If you’re looking for a less-discovered, uncrowded ancient historical site in Peru, consider Kuelap. It is located 45 miles (which takes about 2.5 hours due to a gravel road most of the way) south of Chachapoyas. The road is much improved from several years ago, when rains would make it nearly impassable. Our tour group included 13 people in a minivan. The tour cost 60 NS (1 USD = 2.8 nuevos soles) per person, and included lunch and the entry fee (10 NS). Most of the tourists were from Peru and other South American countries. When we arrived at the site, we were pleased to see just a few other minivans. After arriving at the parking lot, we hiked about 2.5 km up to the site itself.
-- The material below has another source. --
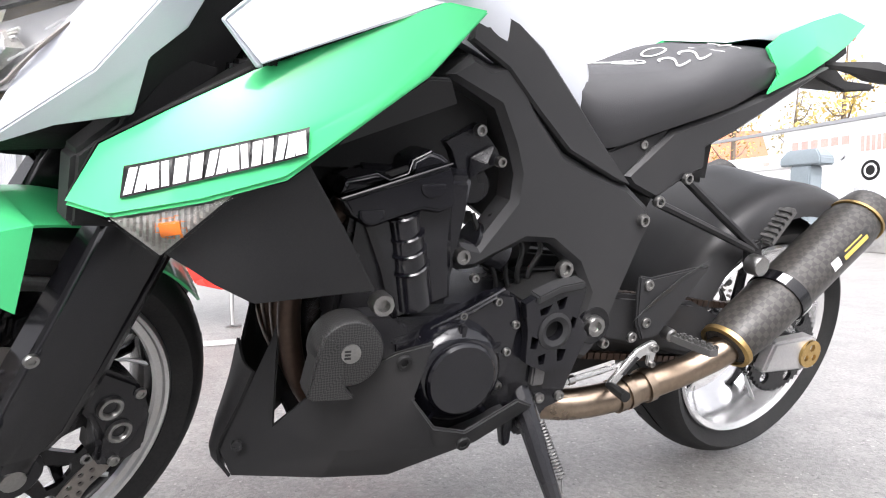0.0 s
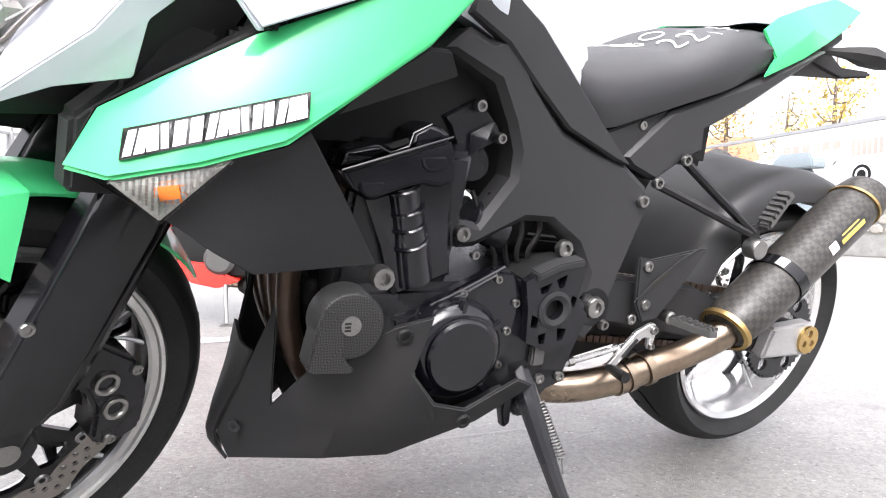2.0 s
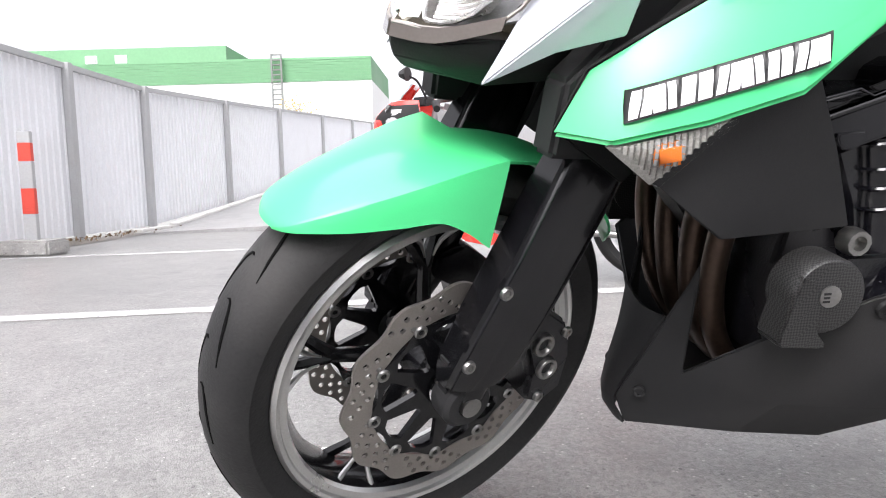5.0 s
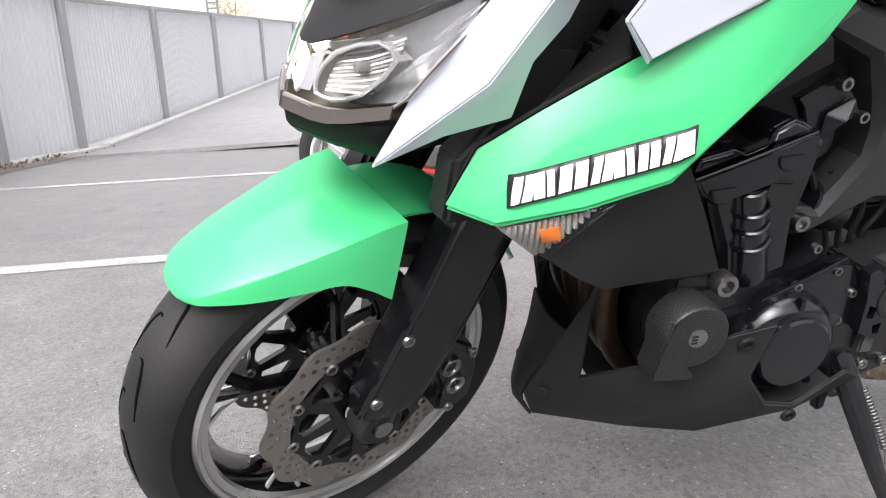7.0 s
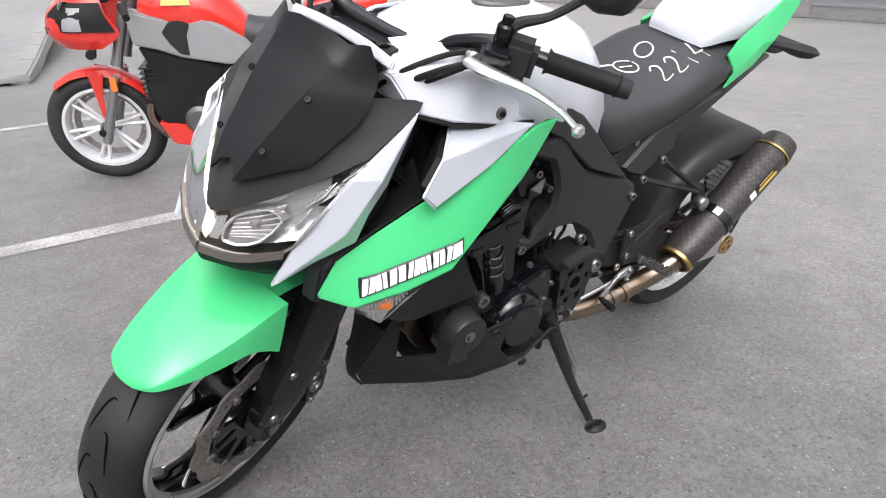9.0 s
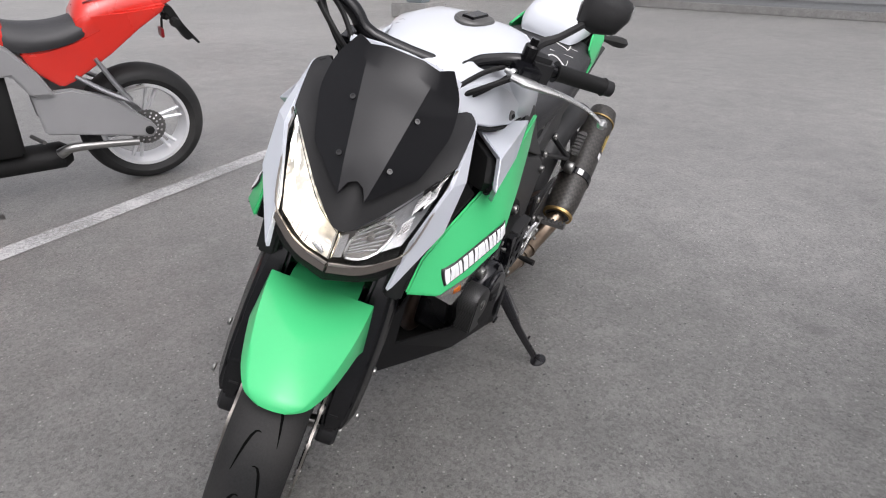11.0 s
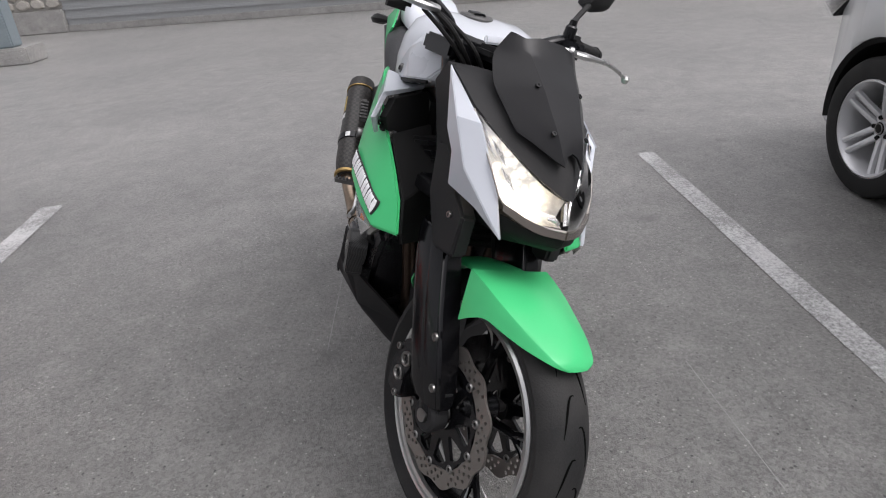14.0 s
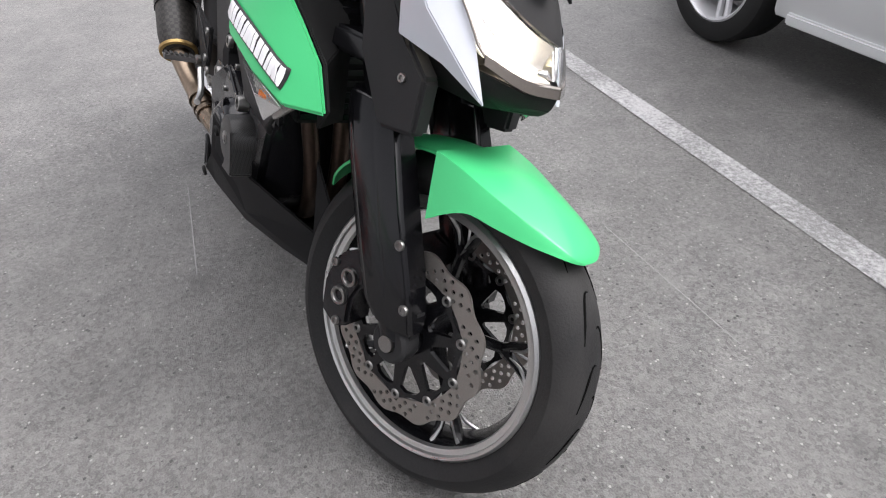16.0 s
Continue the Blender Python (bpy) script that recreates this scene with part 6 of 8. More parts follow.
# ---- swingarm, rear end and stand ----
for s in (-1, 1):
    arm = [(0.865, 0.445), (0.93, 0.465), (1.02, 0.455), (1.13, 0.44), (1.28, 0.372), (1.465, 0.350), (1.505, 0.318), (1.465, 0.285), (1.33, 0.292), (1.10, 0.340), (0.95, 0.372), (0.875, 0.385)]
    sw = bpart("swingarm", plate(arm, *sorted((s * 0.085, s * 0.120)), 0.008), PLASTIC, None, "dark grey swingarm")
    adj = bpart("chain_adjuster", plate([(1.33, 0.288), (1.35, 0.352), (1.47, 0.360), (1.508, 0.325), (1.488, 0.284)], *sorted((s * 0.118, s * 0.150)), 0.006), GREYARM, sw, "grey cast axle carrier")
    bpart("axle_cap", pierced([circle(1.460, 0.322, 0.030, 28), circle(1.460, 0.336, 0.008, 10), circle(1.448, 0.314, 0.007, 10), circle(1.472, 0.314, 0.007, 10)], *sorted((s * 0.150, s * 0.156))), GOLD, adj, "gold slotted axle cap")
    bpart("linkage_cover", plate([(0.77, 0.31), (0.88, 0.298), (1.02, 0.325), (1.13, 0.350), (1.19, 0.385), (1.10, 0.425), (0.90, 0.43), (0.77, 0.41)], *sorted((s * 0.055, s * 0.086)), 0.005), SOFT, None, "black cover over the suspension linkage")
    bpart("hanger_arm", tube([(0.985, s * 0.122, 0.628), (1.10, s * 0.128, 0.590), (1.235, s * 0.130, 0.545)], 0.011, 8, 3, 0.7), PLASTIC)
    bpart("hanger_arm", tube([(1.040, s * 0.122, 0.672), (1.13, s * 0.128, 0.615), (1.245, s * 0.130, 0.548)], 0.011, 8, 3, 0.7), PLASTIC)
    for x, z in ((0.985, 0.630), (1.040, 0.672)):
        bpart("hanger_bolt", bolt((x, s * 0.126, z), (0, s, 0), 0.0105, 0.008), STEEL)
    peg = bpart("pillion_peg", moved(box(0, 0.085, -0.012, 0.012, -0.008, 0.008, 0.004), Matrix.Translation((1.25, s * 0.150, 0.560)) @ Matrix.Rotation(-0.95, 4, "Y")), CASTING, None, "ribbed alloy passenger footpeg")
    for j in range(6):
        bpart("peg_tooth", moved(box(0.010 + 0.012 * j, 0.016 + 0.012 * j, -0.014, 0.014, 0.006, 0.013, 0), Matrix.Translation((1.25, s * 0.150, 0.560)) @ Matrix.Rotation(-0.95, 4, "Y")), CASTING, peg)
    bpart("silencer_bracket", plate([(1.225, 0.555), (1.255, 0.565), (1.275, 0.520), (1.262, 0.500), (1.235, 0.510)], *sorted((s * 0.118, s * 0.136)), 0.004), PLASTIC)
    bpart("heel_guard", plate([(0.955, 0.505), (0.985, 0.500), (1.075, 0.515), (1.120, 0.520), (1.060, 0.440), (1.020, 0.390), (0.985, 0.385), (0.965, 0.420)], *sorted((s * 0.138, s * 0.148)), 0.003), PLASTIC, None, "dark grey heel guard")
    bpart("guard_crest", solid([(0.955, s * 0.149, 0.422), (1.110, s * 0.149, 0.530), (1.047, s * 0.151, 0.500), (0.992, s * 0.153, 0.462)], [(0, 1, 2, 3)], -0.002, 0.0008), FRAME, None, "pale raised crest of the heel guard")
    for x, z in ((0.976, 0.489), (0.985, 0.42), (0.958, 0.395)):
        bpart("guard_bolt", bolt((x, s * 0.147, z), (0, s, 0), 0.010, 0.006), STEEL)
    pg = bpart("rider_peg", loft([[Vector((x - w, s * y, z - 0.006)), Vector((x + w, s * y, z - 0.006)), Vector((x + w, s * y, z + 0.006)), Vector((x - w, s * y, z + 0.006))] for x, y, z, w in ((1.050, 0.150, 0.391, 0.011), (1.060, 0.180, 0.390, 0.013), (1.068, 0.232, 0.390, 0.010))]), CASTING, None, "grey alloy rider footpeg with teeth")
    for j in range(6):
        y = 0.166 + 0.012 * j
        for k in (-0.008, 0, 0.008):
            bpart("peg_tooth", box(1.054 + 0.22 * (y - 0.15) + k - 0.002, 1.054 + 0.22 * (y - 0.15) + k + 0.002, *sorted((s * (y - 0.0035), s * (y + 0.0035))), 0.395, 0.401, 0), CASTING, pg)
    bpart("peg_boss", lathe([(0, s * 0.138), (0.012, s * 0.138), (0.012, s * 0.156), (0.008, s * 0.159), (0, s * 0.159)], 18, (1.046, 0, 0.394), "y"), STEEL, pg)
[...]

I knew little about Kuelap, but enough to know it is one of the great sights in Peru and I wanted to see it. Kuelap dates to the 6th(?) century AD, constructed by the Chachapoyan people, who apparently were warriors, given the defensive nature of Kuelap. We don’t know much about these people, but they were described as a “tall and fair” people by the Inca—supposedly blonde and blue-eyed, and even today I understand that there are some people in the area that fit this description, but they are not European descendants. They were eventually conquered by the Inca around 1472, and Kuelap was inhabited until 1670 when it was abandoned during the Spanish Conquest. It is one of the largest pre-Inca ruins in existence, set on a 10,000 foot mountain top ridge. Massive walls (reaching up to 60 feet high) surround the site, which is 600 meters in length. It is believed that about 2,500 – 3,000 people inhabited about 400 or more homes (most of which are circular) in the site. The site’s construction reminded me of castles in Europe—well built, but not to the exacting standards of the Inca. Based on the skeleton remains and large numbers of skull surgeries at Kuelap, archeologists believe a “medical” school was located here.
The surrounding mountain scenery is beautiful, and from Kuelap, one is at equal height with most of the surrounding mountains.
Visit now before this incredible site welcomes crowds like those at Machu Picchu!